Obama is, like the late and lamentable Woodrow Wilson, a college professor by trade and so he gives the impression of being expertly opinionated about everything. Somewhere in his scholarly adventures he must have run across Napoleon’s cynical observation that “A soldier will fight long and hard for a bit of colored ribbon.” He has avoided actually articulating that sentiment during his Medal of Honor ceremonies this month but he has probably heard the phrase. He might even have heard how beautiful it sounds in French. Un soldat long et dur combat pour un peu de ruban de couleur.

Can You Hear Now

But even the best educated men have gaps in their knowledge so it would not be surprising if the President has somehow missed Abraham Lincoln’s Second Inaugural Address, one of America’s great contributions to English language prose. At some point in their lives, almost everyone has heard the last bit of it which goes: “With malice toward none; with charity for all; with firmness in the right, as God gives us to see the right, let us strive on to finish the work we are in; to bind up the nation’s wounds; to care for him who shall have borne the battle, and for his widow, and his orphan – to do all which may achieve and cherish a just and lasting peace, among ourselves, and with all nations.”

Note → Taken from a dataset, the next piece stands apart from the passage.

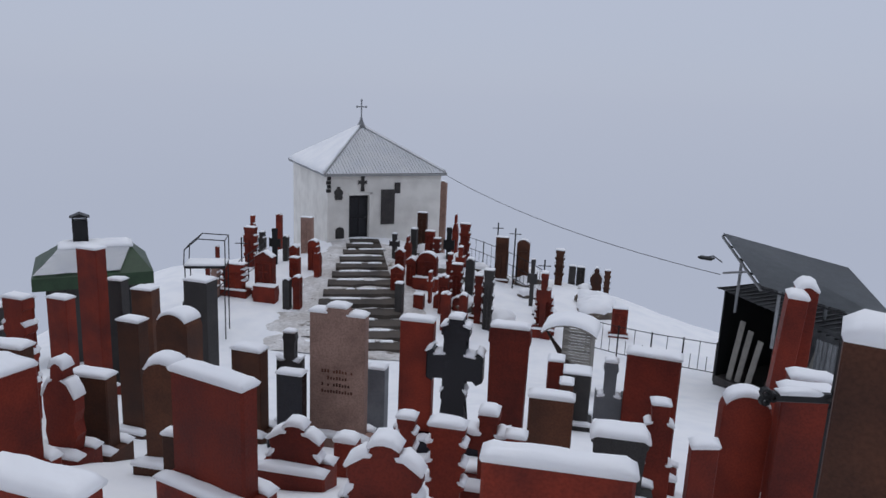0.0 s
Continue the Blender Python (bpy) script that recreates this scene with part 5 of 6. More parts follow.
RUST = stone_mat("rust_tuff", (0.46, 0.108, 0.053), (0.33, 0.074, 0.038), 0.78, 90, 4.0, 0.4, ((0.06, 0.016, 0.012), 22.0, 0.70))
near_stone()


# ---------------------------------------------------------------- black granite grave in front
def black_grave():
    x, y, z = -0.36, -2.65, 0.165
    e = thing("black_headstone", x, y, z, 158, "polished black granite headstone streaked with meltwater", "gravestone")
    part("slab", cube_bm(-0.11, 0.11, 0, 0.38, 0, 0.555, bevel=0.006), BLACK, e)
    for cx, bend in ((0.0, 0.006), (0.055, 0.012)):
        bm = bmesh.new()
        bar(bm, [(cx + bend * math.sin(q * 0.9), 0.552 - 0.055 * q) for q in range(11)], 0.008, -0.0035, 0.001)
        part("water_streak", bm, WETBLACK, e, "dark streak of running water")
    k = thing("grave_kerb", x, y, ground_z(x, y), 158, "polished black granite grave surround with snow inside", "grave kerb")
    h = z - ground_z(x, y)
    part("ledge", cube_bm(-0.60, 0.62, -0.03, 0.42, h - 0.2, h, bevel=0.01), BLACK, k, "black granite ledge")
    part("base", cube_bm(-0.57, 0.59, 0.01, 0.39, -0.5, h - 0.2, bevel=0.01), BLACK, k)
    bm = bmesh.new()
    snow_bm(bm, [(-0.12, h), (-0.20, h), (-0.34, h)], 0.22, 0.40, 0.05, 0.05, 4.4)
    part("snow_cap", bm, SNOW, k, "small drift against the headstone", True)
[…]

It is also possible that President Obama has run across Lincoln’s words and has simply not found much meaning in them. Jerry Lembcke’s historical revisionism aside, Rolling Thunder was born at a moment in American History just after the moment when it was considered virtuous to metaphorically and literally spit on combat veterans. If nothing else, Rolling Thunder and its constituents who rode in that pack as a “show of force” should have put a stop to that. Alas, it now seems that post draft America has become so alienated from the realities of war and its aftermath that veterans of our most recent wars are now spit on as a matter of national policy.
So these questions naturally arise: What if the problem with Rolling Thunder is something other than that the event is too loud? What if what is really wrong with Rolling Thunder is that it has not yet grown loud enough?